- Born: 1956 Mansfield, Nottinghamshire
- Disappeared: 2003 Amsterdam, Netherlands
- Status: Missing
- Occupations: Businessman Fugitive
- Criminal charge: Drug Trafficking
- Penalty: 20 years imprisonment (Sentenced in absentia)

= John Barton (fugitive) =

John Barton is a British fugitive and businessman who is wanted for conspiring to import a commercial amount of heroin worth £10m into the UK between 1999 and 2000. Convicted and sentenced in his absence to 20 years imprisonment in 2003, Barton failed to return for his trial after being granted permission to travel. He is currently on the National Crime Agency's (NCA) most wanted list with 18 other fugitives and is believed to be in Spain, possibly in Fuengirola.

== Background ==
John Barton was born in 1956 in Mansfield, Nottinghamshire. At the time of the conspiracy, Barton had been living in the village of Caunton, on Main Road, and he was a businessman, specifically a carpet importer.

== Criminal Activity ==
In March 1999, undercover HM Revenue & Customs officers witnessed Barton take out a bag from the boot of his car in Mansfield. He then proceeded to hand it over to a known Dutch supplier of heroin with connections to Turkey and Sweden. At the time the officers, along with the Dutch police, were certain the bag contained money. However, the dealer was arrested just two days later and Barton never received his drugs which he had invested in. In September 1999, Barton was seen attempting to set up another deal with other members of the drugs syndicate upon visiting the dealer in prison, this time £10 million of heroin which was planned to be smuggled from Holland.

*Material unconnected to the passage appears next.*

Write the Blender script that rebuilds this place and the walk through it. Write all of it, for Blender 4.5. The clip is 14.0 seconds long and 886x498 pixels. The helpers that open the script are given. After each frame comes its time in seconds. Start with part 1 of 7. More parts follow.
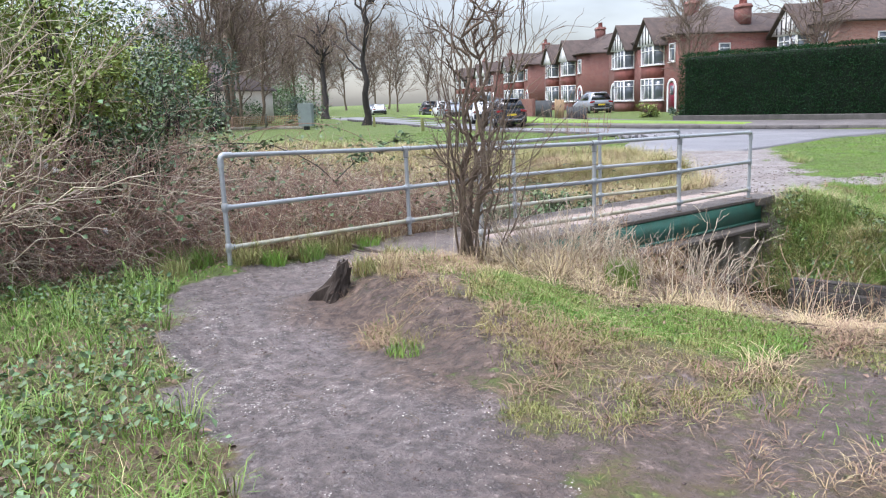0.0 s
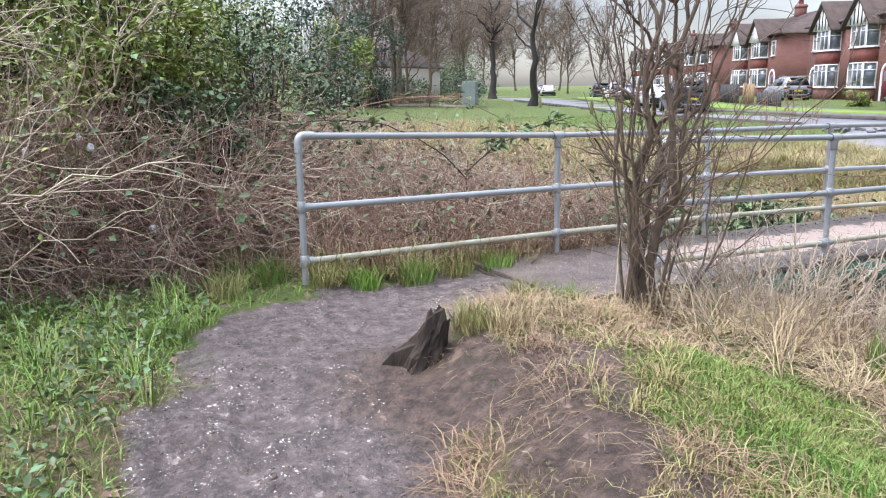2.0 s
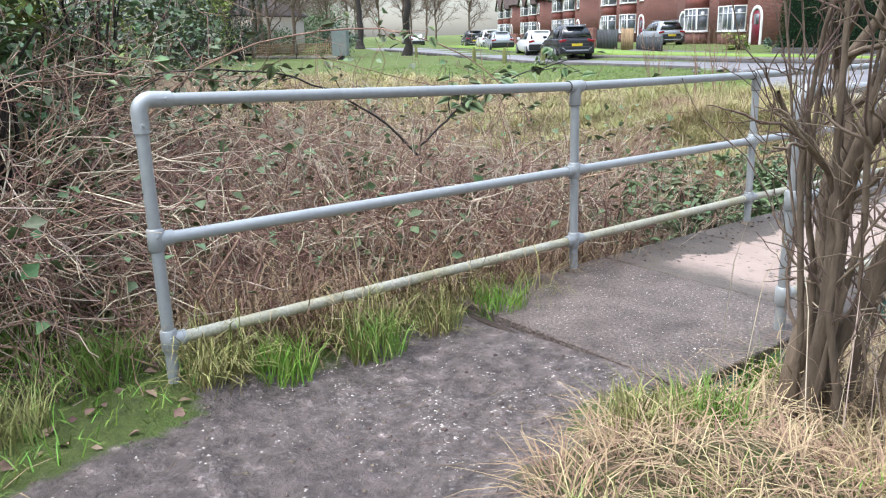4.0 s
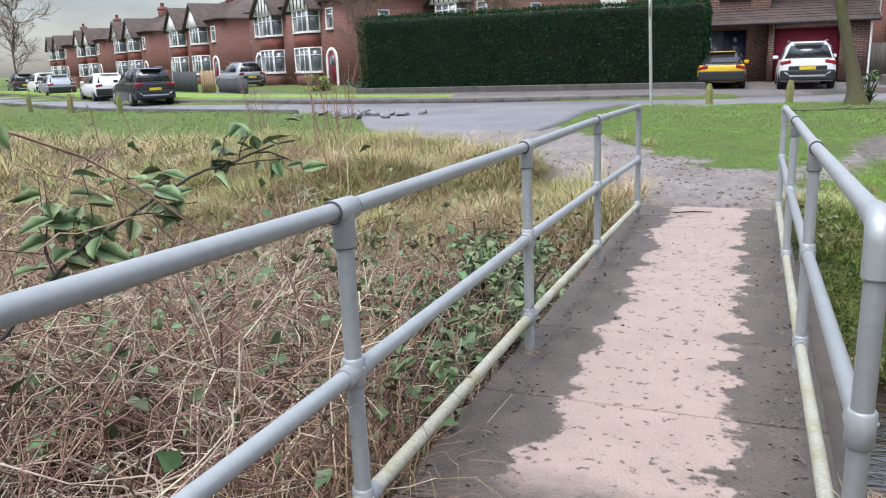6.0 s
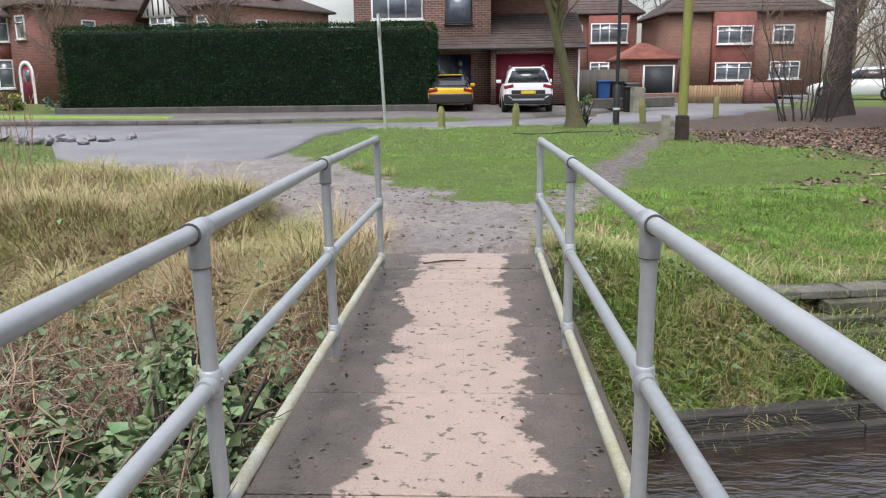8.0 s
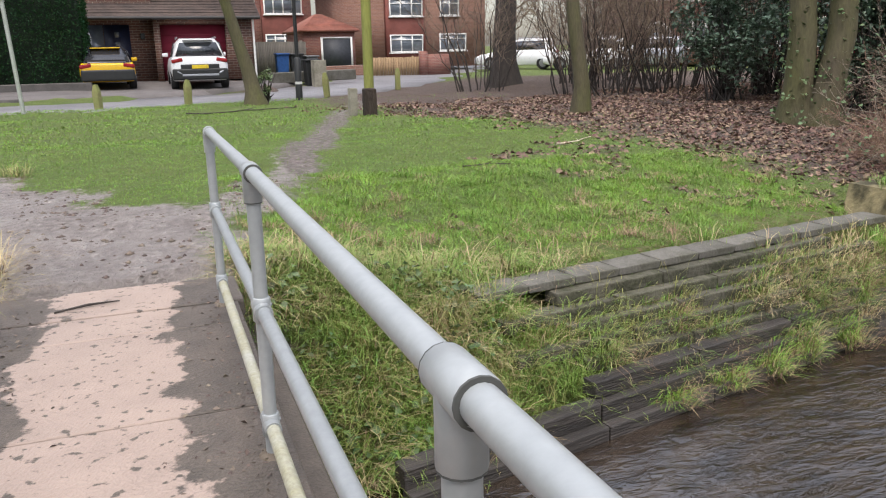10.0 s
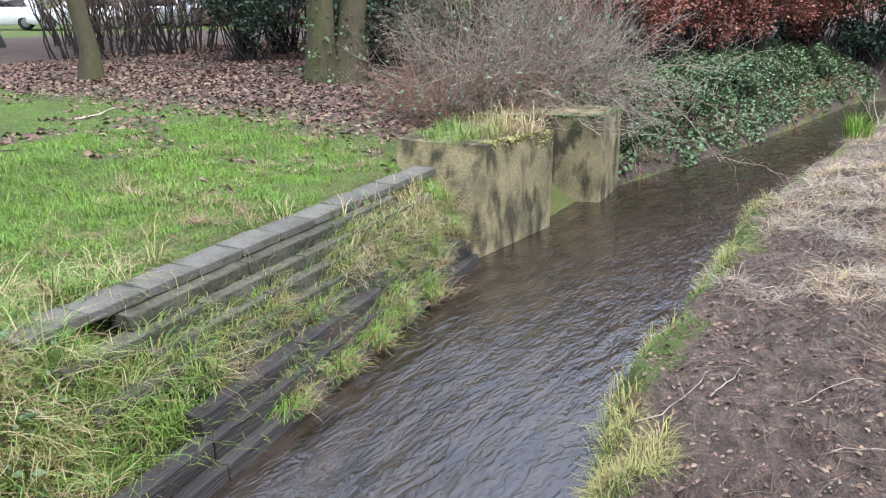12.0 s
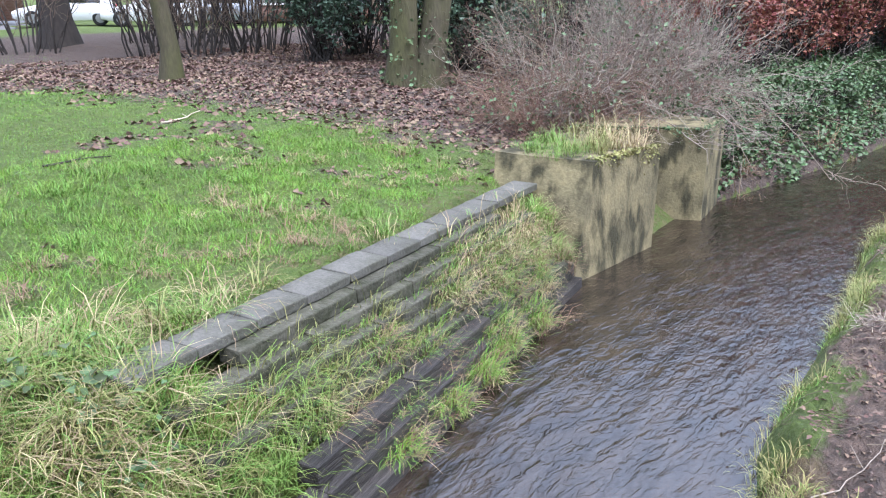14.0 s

However, Barton was arrested in June 2000 after a huge police and Customs surveillance operation, before the heroin transportation could be carried out. He was supposed to be brought to trial in 2003 at Nottingham Crown Court.

== Disappearance ==
Before his trial Barton was granted permission by the Judge, Judge Michael Stokes, to travel to Amsterdam to discuss his defence with his solicitor. In a hearing at Nottingham Crown Court Barton's legal team told Judge Stokes that the court would be in breach of the Human Rights Act if Barton was not allowed to travel abroad to prepare his defence. Barton had been required to surrender his passport as a condition of his bail, so he should not have had his own legitimate passport when he went to the city. However, Judge Stokes feared Barton, if found guilty, would have clear grounds to appeal on the basis of not receiving a fair trial. So he therefore agreed to hand back his passport. Judge Stokes defended his decision to free Barton, telling the Sunday Mirror: "There has to be a reason not to allow somebody bail, and if the prosecution say they have no objections how can the judge do otherwise?"

After arriving in Amsterdam Barton promptly absconded despite attempts to locate him. It is believed by the National Crime Agency that Barton was able to flee to Costa Del Sol in Spain, specifically Fuengirola.

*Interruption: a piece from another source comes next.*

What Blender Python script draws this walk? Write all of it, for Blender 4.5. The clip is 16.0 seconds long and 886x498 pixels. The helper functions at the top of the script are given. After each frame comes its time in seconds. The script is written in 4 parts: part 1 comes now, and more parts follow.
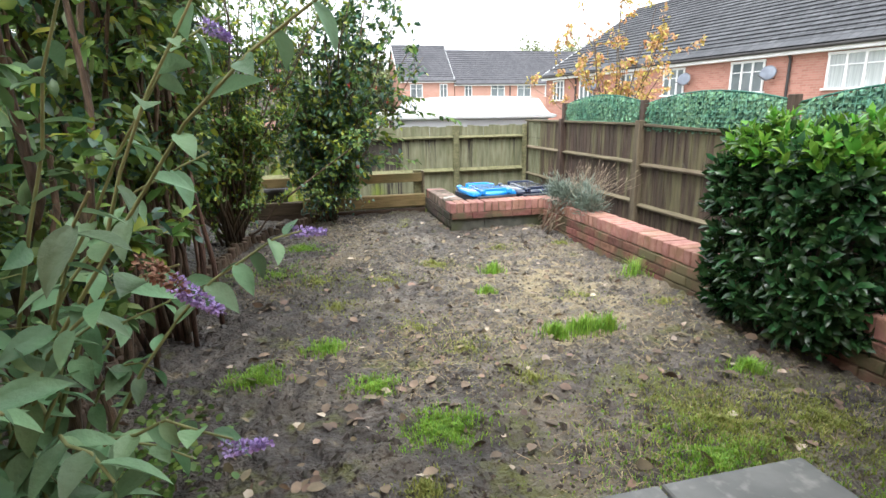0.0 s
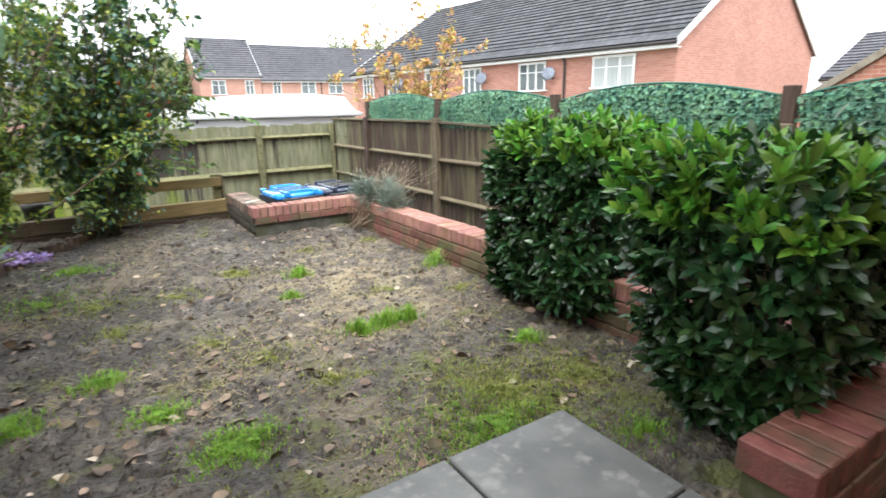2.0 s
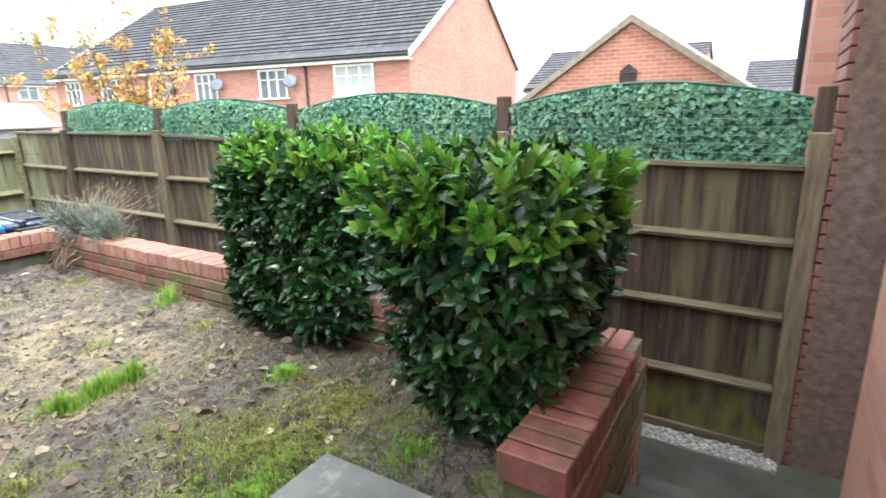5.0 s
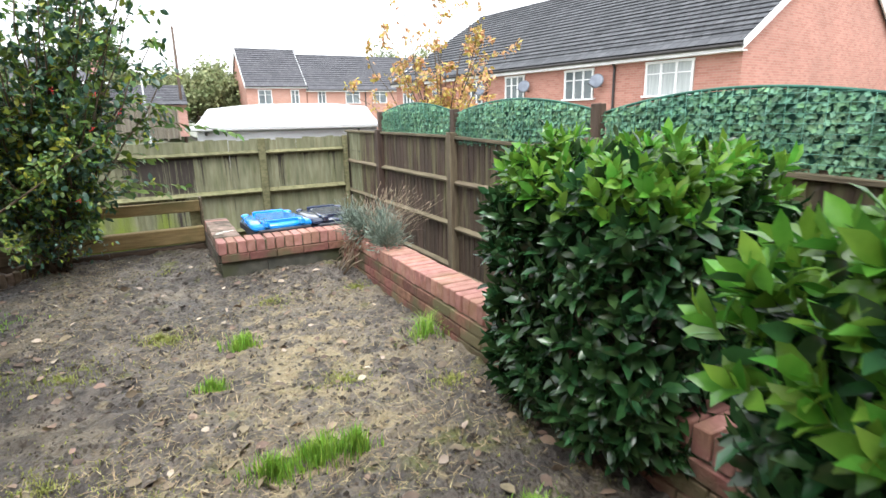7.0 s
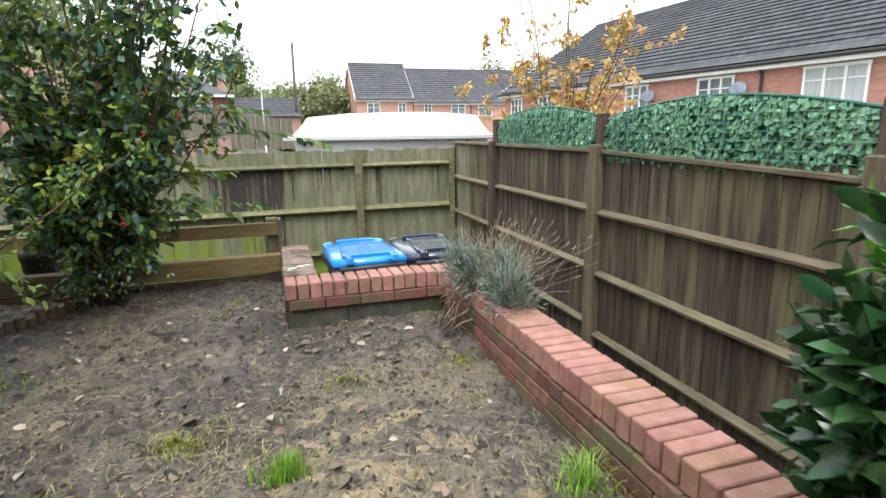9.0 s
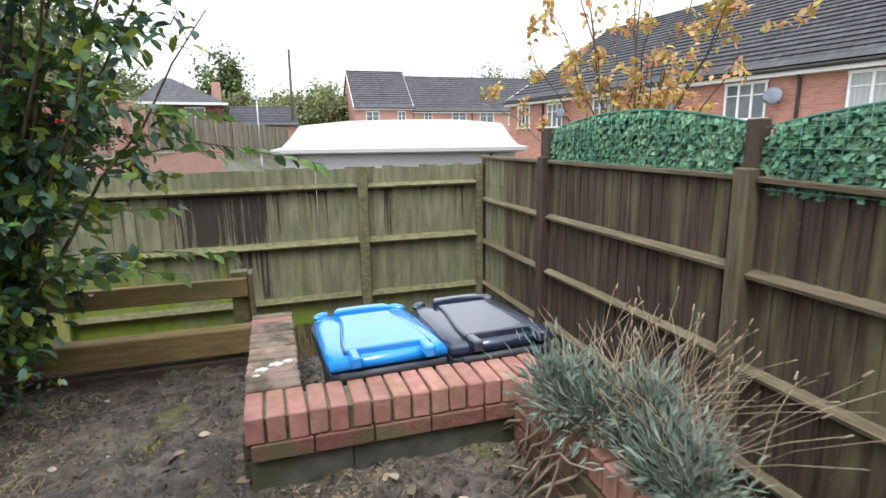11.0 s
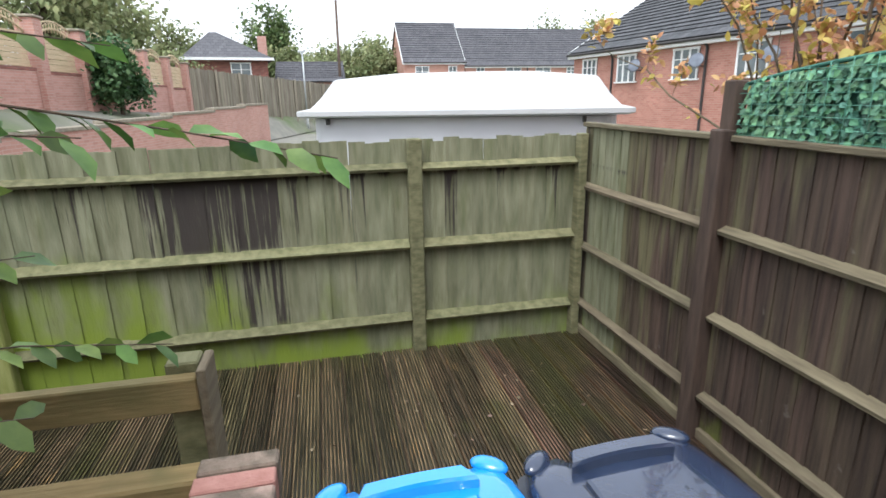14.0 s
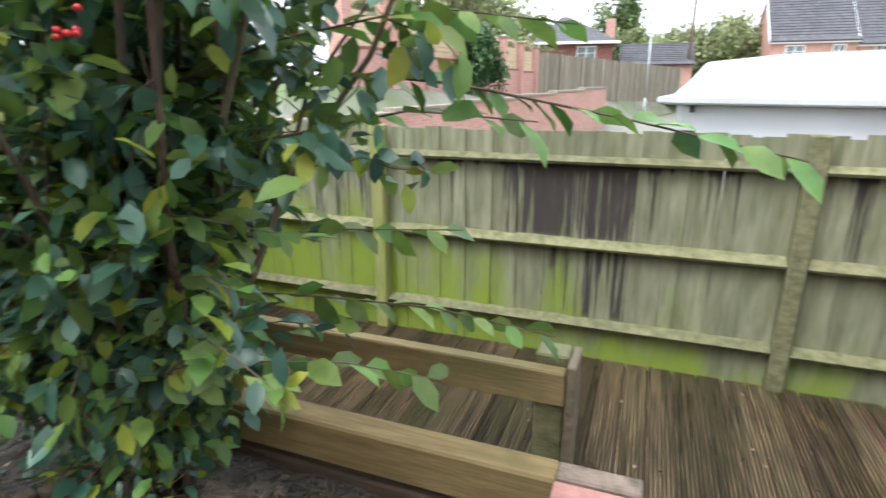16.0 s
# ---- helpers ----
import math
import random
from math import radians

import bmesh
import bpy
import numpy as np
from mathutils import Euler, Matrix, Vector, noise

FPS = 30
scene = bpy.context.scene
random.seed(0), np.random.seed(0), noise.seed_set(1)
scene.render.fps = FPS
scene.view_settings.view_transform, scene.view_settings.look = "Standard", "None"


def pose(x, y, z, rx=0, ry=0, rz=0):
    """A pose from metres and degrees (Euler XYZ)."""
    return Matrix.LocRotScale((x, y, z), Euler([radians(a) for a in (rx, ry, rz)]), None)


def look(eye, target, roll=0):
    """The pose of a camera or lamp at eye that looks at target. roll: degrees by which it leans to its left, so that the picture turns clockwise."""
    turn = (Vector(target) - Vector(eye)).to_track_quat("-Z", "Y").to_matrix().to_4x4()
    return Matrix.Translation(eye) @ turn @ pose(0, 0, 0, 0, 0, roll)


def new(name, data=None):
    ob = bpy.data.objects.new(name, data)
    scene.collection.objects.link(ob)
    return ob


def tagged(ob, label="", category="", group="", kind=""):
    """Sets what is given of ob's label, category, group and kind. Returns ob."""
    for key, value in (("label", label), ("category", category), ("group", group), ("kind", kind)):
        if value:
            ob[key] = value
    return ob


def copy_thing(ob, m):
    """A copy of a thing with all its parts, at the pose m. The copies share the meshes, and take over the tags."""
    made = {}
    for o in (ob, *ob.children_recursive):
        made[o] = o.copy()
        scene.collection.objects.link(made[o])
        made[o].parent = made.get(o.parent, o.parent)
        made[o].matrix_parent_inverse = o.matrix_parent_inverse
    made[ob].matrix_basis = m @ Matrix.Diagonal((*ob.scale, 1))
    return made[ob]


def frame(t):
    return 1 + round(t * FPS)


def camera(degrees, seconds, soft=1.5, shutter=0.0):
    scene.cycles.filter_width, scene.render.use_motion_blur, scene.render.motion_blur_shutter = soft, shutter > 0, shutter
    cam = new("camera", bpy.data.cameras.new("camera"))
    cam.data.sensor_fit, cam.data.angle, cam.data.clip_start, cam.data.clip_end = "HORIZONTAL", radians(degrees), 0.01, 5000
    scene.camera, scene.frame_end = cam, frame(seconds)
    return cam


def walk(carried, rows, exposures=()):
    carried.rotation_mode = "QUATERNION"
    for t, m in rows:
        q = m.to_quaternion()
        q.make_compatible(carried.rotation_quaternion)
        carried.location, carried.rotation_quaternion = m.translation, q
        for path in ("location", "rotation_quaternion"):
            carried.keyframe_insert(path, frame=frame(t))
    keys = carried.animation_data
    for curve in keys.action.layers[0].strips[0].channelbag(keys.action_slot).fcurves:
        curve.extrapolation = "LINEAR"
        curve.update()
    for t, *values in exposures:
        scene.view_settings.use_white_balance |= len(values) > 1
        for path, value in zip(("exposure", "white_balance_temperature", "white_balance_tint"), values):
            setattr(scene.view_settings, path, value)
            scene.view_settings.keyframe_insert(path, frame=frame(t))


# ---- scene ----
cam = camera(79.1, 16.0, shutter=0.25)
METRES, EYE, TILT, LEAN, TURN = 6.4, 1.235, 0.0, 0.0, -13.8
ROWS = [
    (0.0, 0.0, 0.0, 0.0, -0.23, -14.43, 0.9),
    (0.5, 0.0026, -0.0001, -0.0006, -0.61, -15.27, 0.92),
    (1.0, 0.0102, -0.0032, 0.002, -3.29, -15.57, 1.03),
    (1.5, 0.0196, -0.0062, 0.0031, -9.85, -15.52, 1.18),
    (2.0, 0.0271, -0.0084, 0.0029, -19.13, -15.08, 1.23),
    (2.5, 0.0339, -0.0096, 0.0032, -29.19, -14.67, 1.25),
    (3.0, 0.0385, -0.0108, 0.0027, -39.59, -14.59, 1.27),
    (3.2, 0.0402, -0.0105, 0.0027, -43.3, -14.58, 1.28),
    (4.2, 0.0475, -0.003, 0.004, -53.0, -14.7, 1.35),
    (5.3, 0.063, 0.025, 0.0065, -38.8, -15.0, 1.4),
    (5.5, 0.0687, 0.0348, 0.0072, -34.49, -15.0, 1.42),
    (6.0, 0.086, 0.0666, 0.0058, -24.05, -14.77, 1.26),
    (6.5, 0.1078, 0.1032, 0.0042, -18.21, -14.47, 1.28),
    (7.0, 0.1316, 0.1556, 0.0055, -14.26, -14.08, 1.23),
    (7.5, 0.1415, 0.2015, 0.0014, -10.64, -13.72, 1.09),
    (8.0, 0.1445, 0.2517, 0.0061, -8.35, -13.4, 0.93),
    (8.5, 0.1396, 0.3058, 0.0031, -5.84, -12.97, 0.83),
    (9.0, 0.138, 0.3604, -0.0024, -3.57, -12.51, 0.85),
    (11.5, 0.1053, 0.6493, 0.0029, -3.94, -11.46, 0.84),
    (12.0, 0.106, 0.7023, 0.0026, -4.03, -11.32, 0.87),
    (12.5, 0.0962, 0.758, 0.0072, -4.01, -11.28, 0.78),
    (13.0, 0.089, 0.7933, 0.0062, -3.99, -12.27, 0.82),
    (13.5, 0.0899, 0.8329, 0.0058, -2.57, -13.62, 0.94),
    (14.0, 0.0819, 0.8553, 0.0053, 1.26, -15.91, 0.87),
    (14.5, 0.0668, 0.8689, 0.0068, 3.91, -17.52, 0.74),
    (15.0, 0.0556, 0.8789, 0.0051, 9.77, -17.79, 0.73),
    (15.5, 0.0462, 0.8782, 0.0052, 19.1, -17.81, 0.66),
    (16.0, 0.0362, 0.8705, 0.0057, 34.63, -17.18, 0.26),
]
walk(cam, [(t, pose(0, 0, EYE, TILT, LEAN, TURN) @ pose(METRES * x, METRES * y, METRES * z, 90 + pitch, roll, yaw)) for t, x, y, z, yaw, pitch, roll in ROWS],
     exposures=[(0.0, 1.38, 6200, 8), (3.0, 1.5, 6200, 8), (5.5, 1.8, 6100, 7), (7.0, 1.3, 6200, 8), (9.0, 0.97, 6200, 8), (12.5, 0.62, 6200, 9), (14.5, 0.98, 6000, 8), (16.0, 1.3, 6000, 8)])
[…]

== Investigation and Search Efforts ==
After news of Barton's disappearance broke authorities immediately issued a warrant for his arrest. British authorities liaised with Dutch police and other international authorities through established networks, as it was known he was last seen in Amsterdam and had international links. However, nothing was found and Barton remained at large.

In 2006, Operation Captura was launched in an attempt to detain fugitives wanted by UK law enforcement who are hiding in Spain. At the time 50 named fugitives were placed onto the list and 38 of them were arrested after information was given by the public that led to their arrest, none of whom were Barton.

In 2015, as part of Operation Captura, 18 more fugitives' faces, including Barton's, were displayed on a 13 foot high digital screen attached to the back of a van that was driven around Benidorm, Malaga and Puerto Banus. By the end of September 2015, the total number of fugitives apprehended since the operation's launch in 2006 had reached 72 out of 86 featured on the most-wanted list, but Barton was not one of them.

In 2019, a new appeal was released by the National Crime Agency and Crimestoppers, by which point only 11 fugitives still on the original wanted list had not been found.

Since 2019, there has not been another dedicated large-scale media campaign. Barton remains a fugitive as of 2025, the longest wanted fugitive on the National Crime Agency's Most Wanted list.